Hospitals make progress in quest for multi-hospital campus EHR incentives

Hospitals are up in arms about what they consider unfair treatment in the meaningful use rule that will prevent them from earning millions of dollars in incentives. But it appears Congress might come to their rescue.

Rep. Zack Space (D-Ohio) introduced the Electronic Health Record Incentives for Multi-Campus Hospitals (H. R. 6072) on July 30 that would allow each hospital in a multi-campus organization to qualify separately for meaningful use incentives.

According to the final meaningful use rule, the hospital EHR incentive payment formula incorporates both a $2 million base amount and a $200 per discharge amount for the 1,150th through 23,000th discharge. The bill would allow health systems to choose whether they want to receive base payments for each campus and one per-discharge sum, or one base payment for the entire organization with additional per-discharge amounts for each campus.

Sen. Charles Schumer (D-N.Y.) introduced a matching Senate bill (S. 3708) on Aug. 5. Both bills have been referred to committees for consideration, but little action will likely be taken on them until Congress returns from recess on Sept. 13. American Hospital Association Vice President Rick Pollack applauded the bills.

“Providing these payments to only one hospital in a multi-hospital system would not accurately account for the implementation and training costs of EHRs across different institutions; nor would it accurately reflect differences in clinical services provided at different sites,” he said.

Premier alliance leaders said more than 50 Premier alliance hospital systems representing more than 100 inpatient facilities are affected by what they call a “methodological error” in the meaningful use rule, unless Congress can change things.
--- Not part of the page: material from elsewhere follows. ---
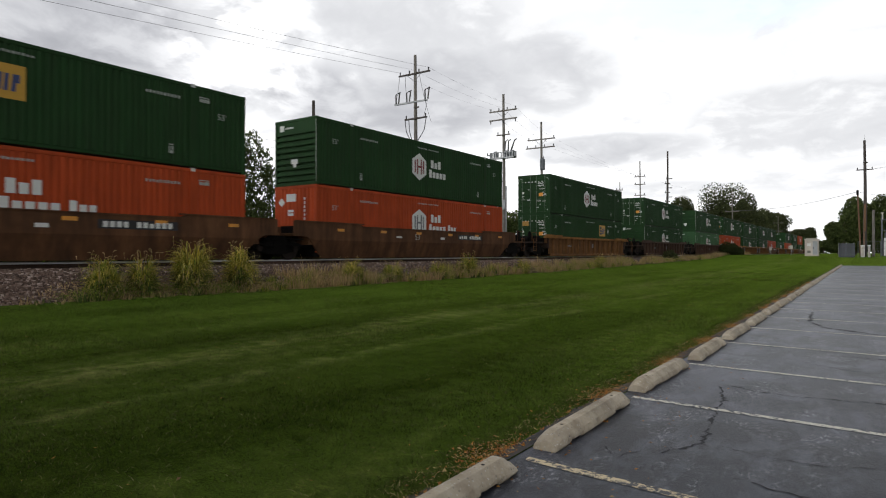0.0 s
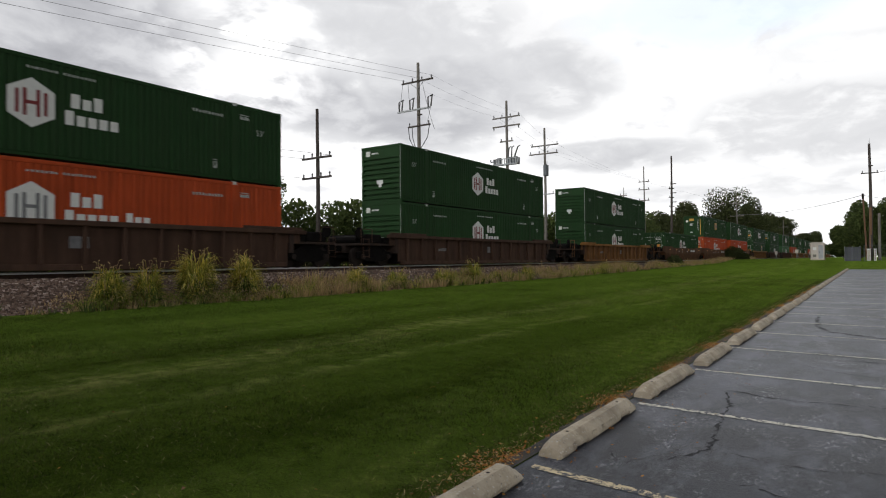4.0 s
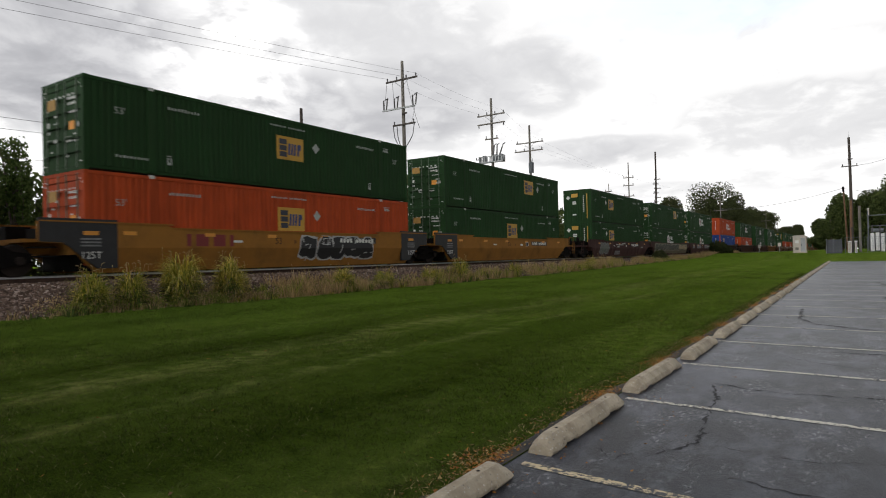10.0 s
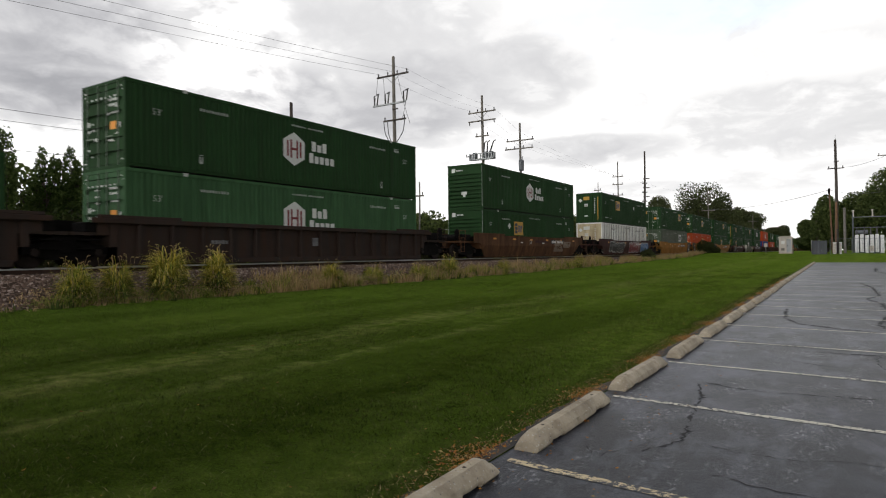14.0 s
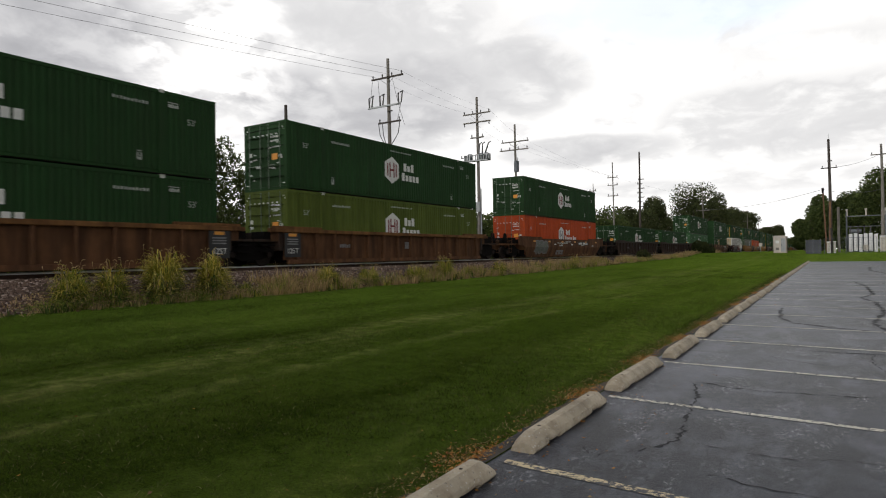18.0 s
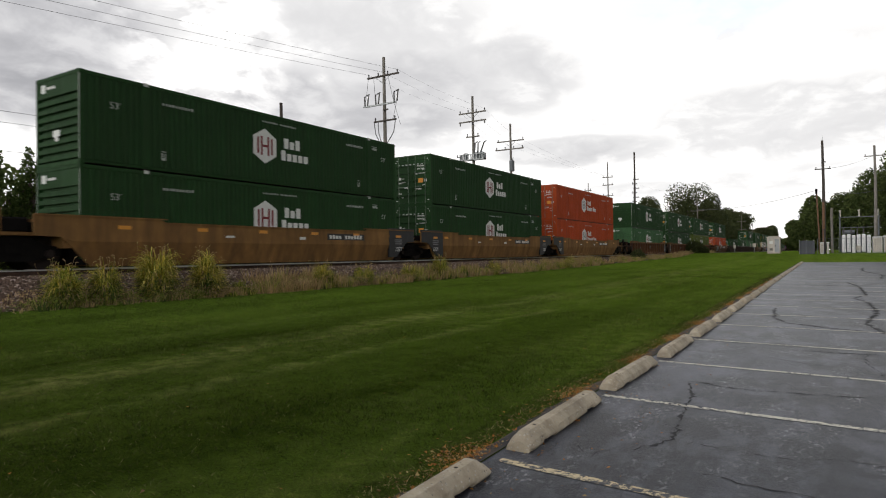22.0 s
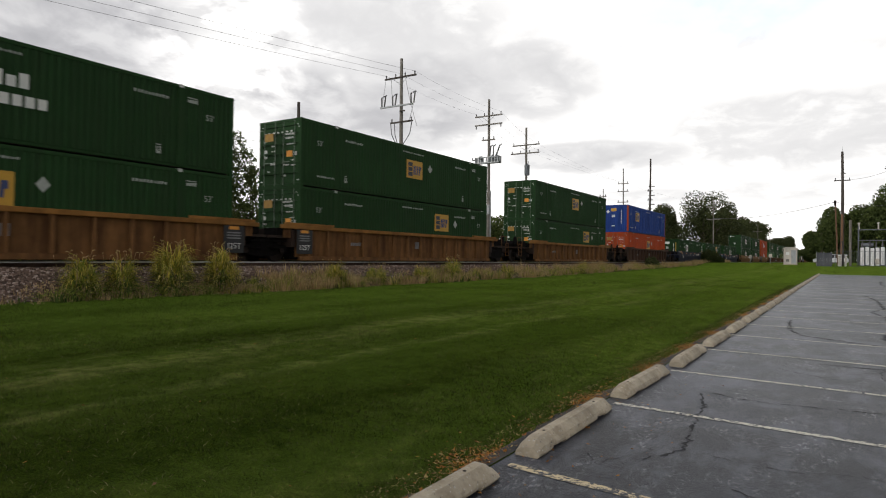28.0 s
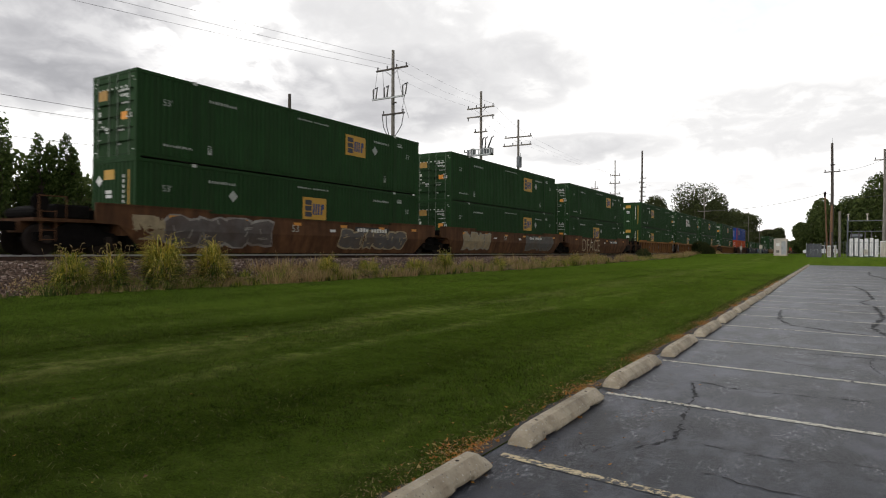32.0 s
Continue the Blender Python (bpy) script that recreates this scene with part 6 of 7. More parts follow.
def make_poles():
    gz = 0.9
    # plain two-arm pole
    p = make_pole(-32, 29.75, gz, 12.1, 0.17, DARK_TIMBER, "dark timber utility pole with two crossarms behind the track")
    crossarm(p, -32, 29.75, 8.72, 1.35, 1.45, DARK_TIMBER, 4, brace=False)
    crossarm(p, -32, 29.75, 7.36, 1.35, 1.45, DARK_TIMBER, 4, brace=False)
    # tall pole with switchgear and cable risers
    p = make_pole(-32, 41.25, gz, 18.25, 0.20, TIMBER, "tall weathered utility pole with crossarms and cable risers")
    crossarm(p, -32, 41.25, 16.65, 1.65, 1.6, DARK_TIMBER, 4)
    arm = crossarm(p, -32, 41.25, 14.3, 2.1, 1.3, GALV, 0, brace=False)
    for ox in (-1.9, -0.75, 1.15):
        for dx, top in ((0.0, 0.75), (0.42, 0.85)):
            part("fuse_cutout", rods(((-32 + ox + 0.6 * dx, 41.05, 14.36), (-32 + ox + dx, 41.0, 14.36 + top), 0.075, 0.065), ((-32 + ox + dx - 0.22 * (dx > 0), 41.0, 14.34 + top), (-32 + ox + dx + 0.10, 41.0, 14.42 + top), 0.05), sides=6), PORCELAIN, arm)
    crossarm(p, -32, 41.25, 12.9, 1.0, 1.3, DARK_TIMBER, 2, brace=False)
    part("upper_arm_stub", boxes((-32.0, -31.5, 41.0, 41.1, 13.75, 13.85)), DARK_TIMBER, p)
    for ox, side in ((-0.95, -1), (-0.55, -1), (1.25, 1)):
        ob = wire("cable_loop", [(-32 + ox, 41.05, 12.9), (-32 + ox * 0.85, 41.05, 11.9), (-32 + ox * 0.35, 41.05, 11.1), (-32 + 0.1 * side, 41.05, 10.6)], 0.04, 0.035)
        ob.parent = p
    for a, b in (((-33.9, 41.0, 14.4), (-33.5, 41.0, 16.5)), ((-32.7, 41.0, 14.4), (-32.9, 41.0, 16.5)), ((-30.4, 41.0, 15.3), (-31.0, 41.0, 12.9)), ((-31.4, 41.0, 16.4), (-30.2, 41.0, 12.4))):
        ob = wire("jumper_wire", [a, b], 0.25, 0.016)
        ob.parent = p
    part("riser_conduit", rods(((-31.80, 41.1, 1.0), (-31.80, 41.1, 11.0), 0.06), ((-32.05, 41.02, 1.0), (-32.05, 41.02, 11.0), 0.05), sides=8), TIMBER, p)
    leaf_ball("ivy", p, [((-31.55, 41.1, 7.4), (0.35, 0.35, 1.3)), ((-31.6, 41.1, 5.4), (0.4, 0.4, 1.6))], 420, 0.18, LEAF_DARK, 8)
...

Tony Trenkle, director of the Office of E-Health Standards and Services at the Centers for Medicare and Medicaid Services (CMS) said CMS carefully reviewed comments and met with interested stakeholders, including the two largest hospital associations – the American Hospital Association and the Federation of American Hospitals – to hear their concerns when the rule was proposed.

“Taking this input as well as the legislative language of the Recovery Act into account, we came to the conclusion in our final rule that we should define “subsection (d) hospital” in alignment with how we have defined that term in other situations,” Tenkle told a congressional panel.
Trenkle said “other situations” include the Medicare Disproportionate Share payment program.